Why does it matter whether a confession is voluntary?
How reliable is information obtained under torture? Will the victim of torture say whatever he or she thinks the torturer wants to hear, to make it stop – “to move forward?”
Laws concerning involuntary statements and confessions go back to ancient Rome, and beyond. American common law, is derived from British common law, which in turn was partly derived from Roman common law. Roman law had even older predecessors, including the laws of ancient Athens, Macedonia and Greece. That’s about as common as law gets.
Today, in Minnesota, the law remains that involuntary statements and confessions are unreliable and inadmissible in a trial. As is the case with much of the Common Law, this has been partially encoded into Minnesota Statutes, as we shall soon discuss.
Compared to Miranda: First though, let’s compare voluntariness with the more recent development of Miranda v. Arizona, 384 U.S. 436 (1966), which held that both statements made in response to questioning by an accused in police custody are admissible at trial only if the government can show that the accused was informed of the rights to consult with an attorney before questioning and against self-incrimination, and that the accused not only understood these rights, but voluntarily waived them.
The voluntariness of a confession is an issue separate from the Miranda issue. The Miranda warning is better known today, thanks to the publicity the case received since its 1966 publication by the U.S. Supreme Court. But the voluntariness law is more powerful and more important than the Miranda case, beyond its deep and ancient roots in the laws of humankind.
The key differences between the two could be simplified:
|Miranda:||Deter police misconduct||Exclusionary Rule|
|Voluntariness Law:||Reliability (Truth)||Complete Suppression|
Burden of proving voluntariness: The state has the burden of proving by a fair preponderance of the evidence that a confession was freely and voluntarily made. “A confession is not voluntary if the actions of the police, combined with the circumstances, are so coercive and intimidating that the defendant is unable to make a free-will decision. The actions of police need not be threats or deliberate intimidation to be coercive.” M.A.K., 667 N.W.2d 467 (2003).
An inculpatory statement is only admissible if it is voluntarily given. See Brown v. Mississippi, 297 U.S. 278 (1936); State v. Biron, 266 Minn. 272, 123 N.W.2d 392 (1963).
Totality of Circumstances: When determining whether a confession was voluntary, the court should consider the totality of the relevant circumstances, including factors such as the age, maturity, intelligence, education, experience, and ability to comprehend. A confession must not be extracted by threats or obtained via direct or implicit promises. Malloy v. Hogan, 378 U.S. 1 (1964); Bram v. United States, 168 U.S. 532 (1897).
From the Defendant’s Point-of-View: Whether the confession was voluntary should be determined by the defendant’s state of mind at the time of the confession.
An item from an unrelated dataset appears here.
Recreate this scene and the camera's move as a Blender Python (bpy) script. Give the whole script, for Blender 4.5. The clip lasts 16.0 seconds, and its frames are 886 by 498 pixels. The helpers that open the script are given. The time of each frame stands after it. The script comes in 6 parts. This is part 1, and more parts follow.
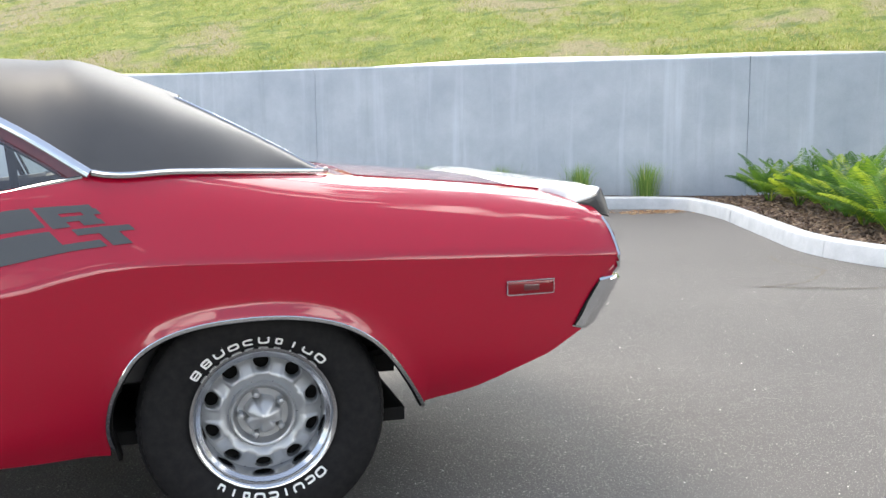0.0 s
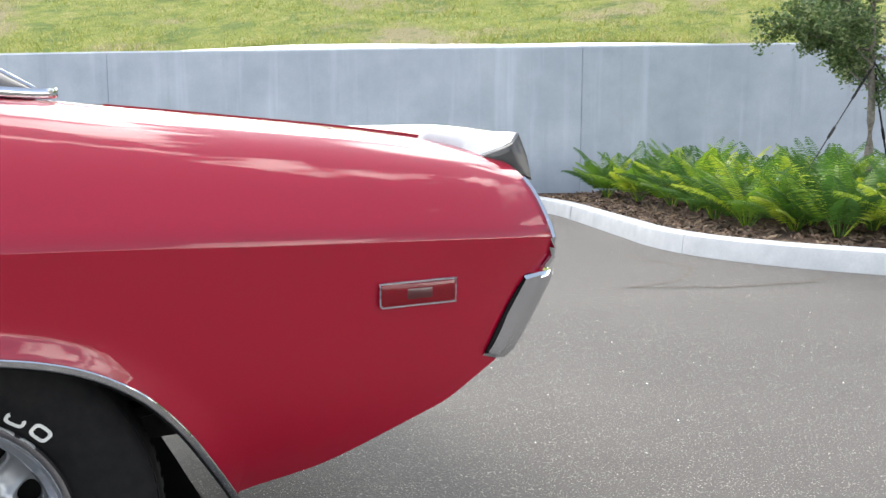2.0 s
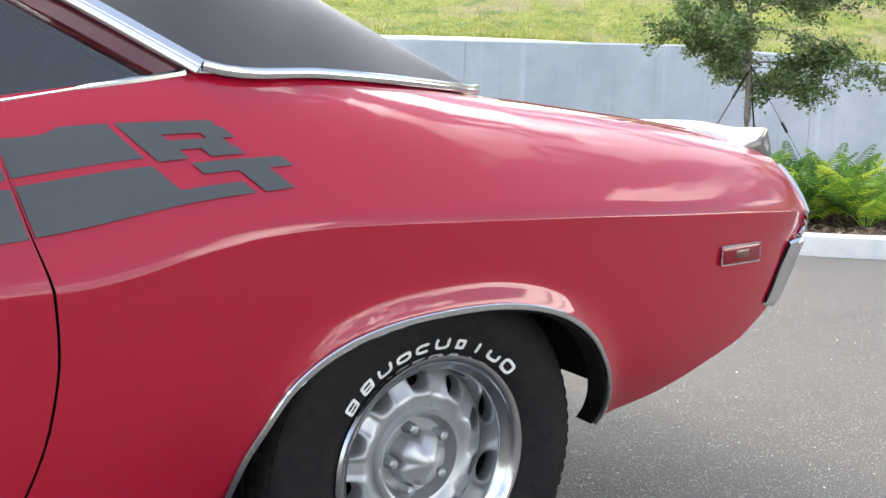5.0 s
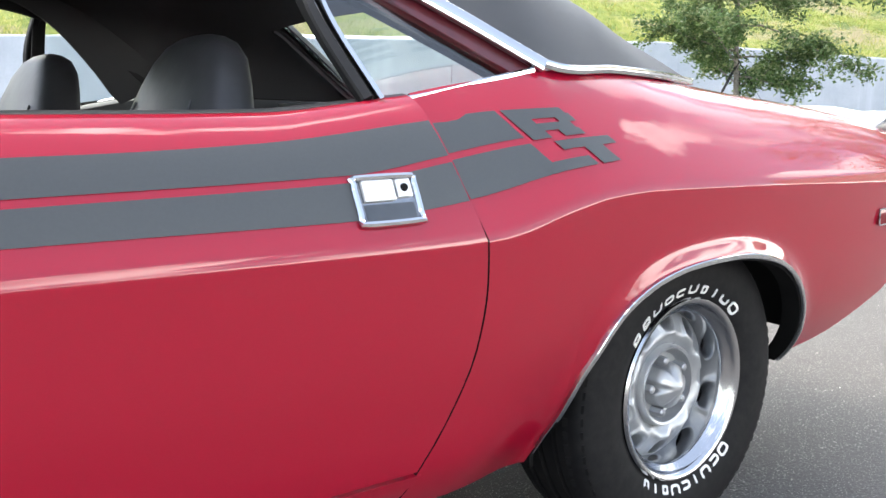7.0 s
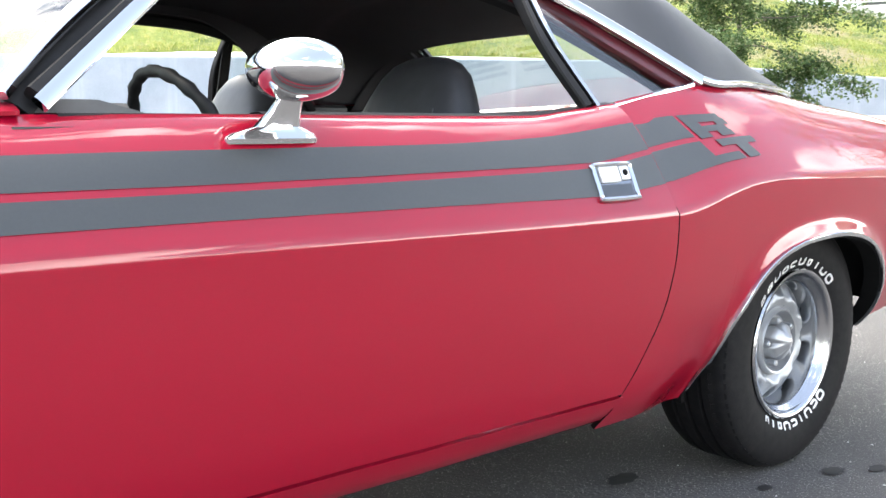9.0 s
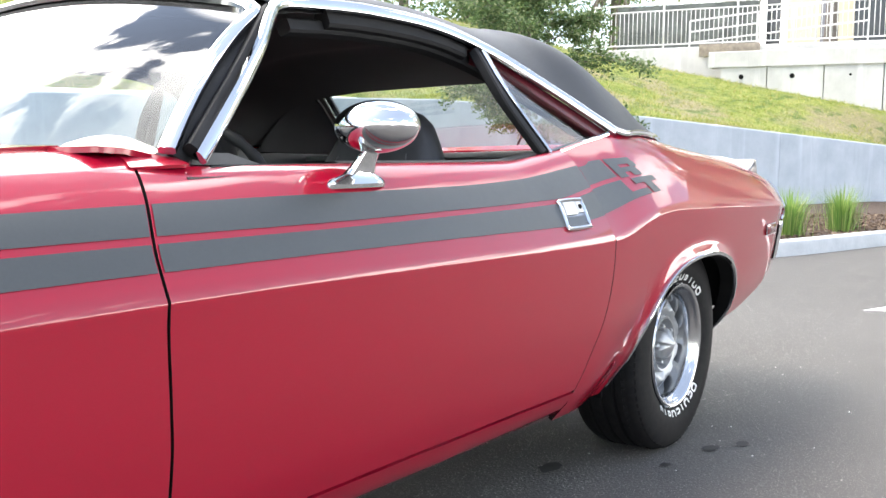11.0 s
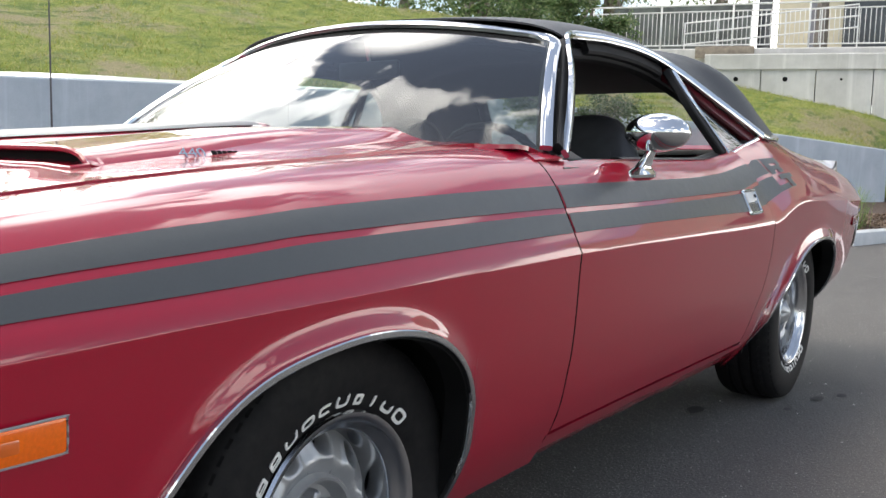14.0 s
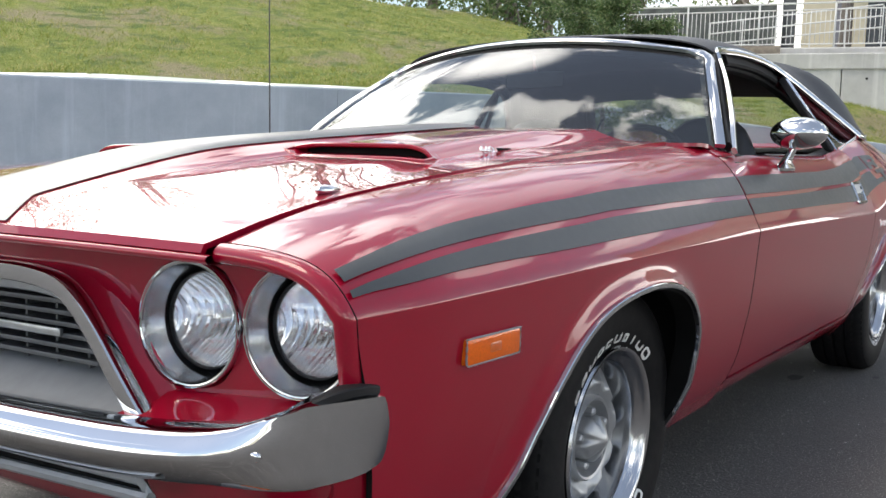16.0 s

The court must review the facts surrounding the confession, determine how the defendant responded to these circumstances, and decide whether the confession should then be found involuntary. See Culombe v. Connecticut, 367 U.S. 568, 603 (1961).
Common Law — “Cannot Be Given in Evidence:” An involuntary statement must be suppressed under Minn. Stat. §634.03, for all purposes, including impeachment, at trial. Minn. Stat. §634.03 titled “Confession, inadmissible when,” is a Minnesota Statutes codifying the common law going back thousands of years, predating constitutional law, and continuing to date. It provides as follows:
“A confession of the defendant shall not be sufficient to warrant conviction without evidence that the offense charged has been committed; nor can it be given in evidence against the defendant whether made in the course of judicial proceedings or to a private person, when made under the influence of fear produced by threats.”
Under the law and this statute, the statement cannot be used for any purpose (“nor can it be used in evidence”), even impeachment (unlike the exclusionary rule).
One of the most important reasons for the common law, from ancient times to date, and Constitutional protections regarding limiting confessions, is that involuntary confessions are often unreliable. Even in cases where involuntary confessions have been corroborated, they have been suppressed because of the general evil of allowing involuntary confessions (general deterrence), and the consequent increased risk of false confessions, and inaccurate (hearsay) reports of confessions.
No “in custody” requirement: Note that it does not matter whether the circumstances crossed the involuntary statement was taken while “in custody.” It doesn’t matter whether “in custody” or not – unlike Miranda.
No “state actor” requirement: Also unlike Miranda, state action is not required for application of this common law rule. Its purpose is not to deter police misconduct. Its time-honored purpose is to improve the reliability of testimony and evidence by excluding unreliable, involuntary statements.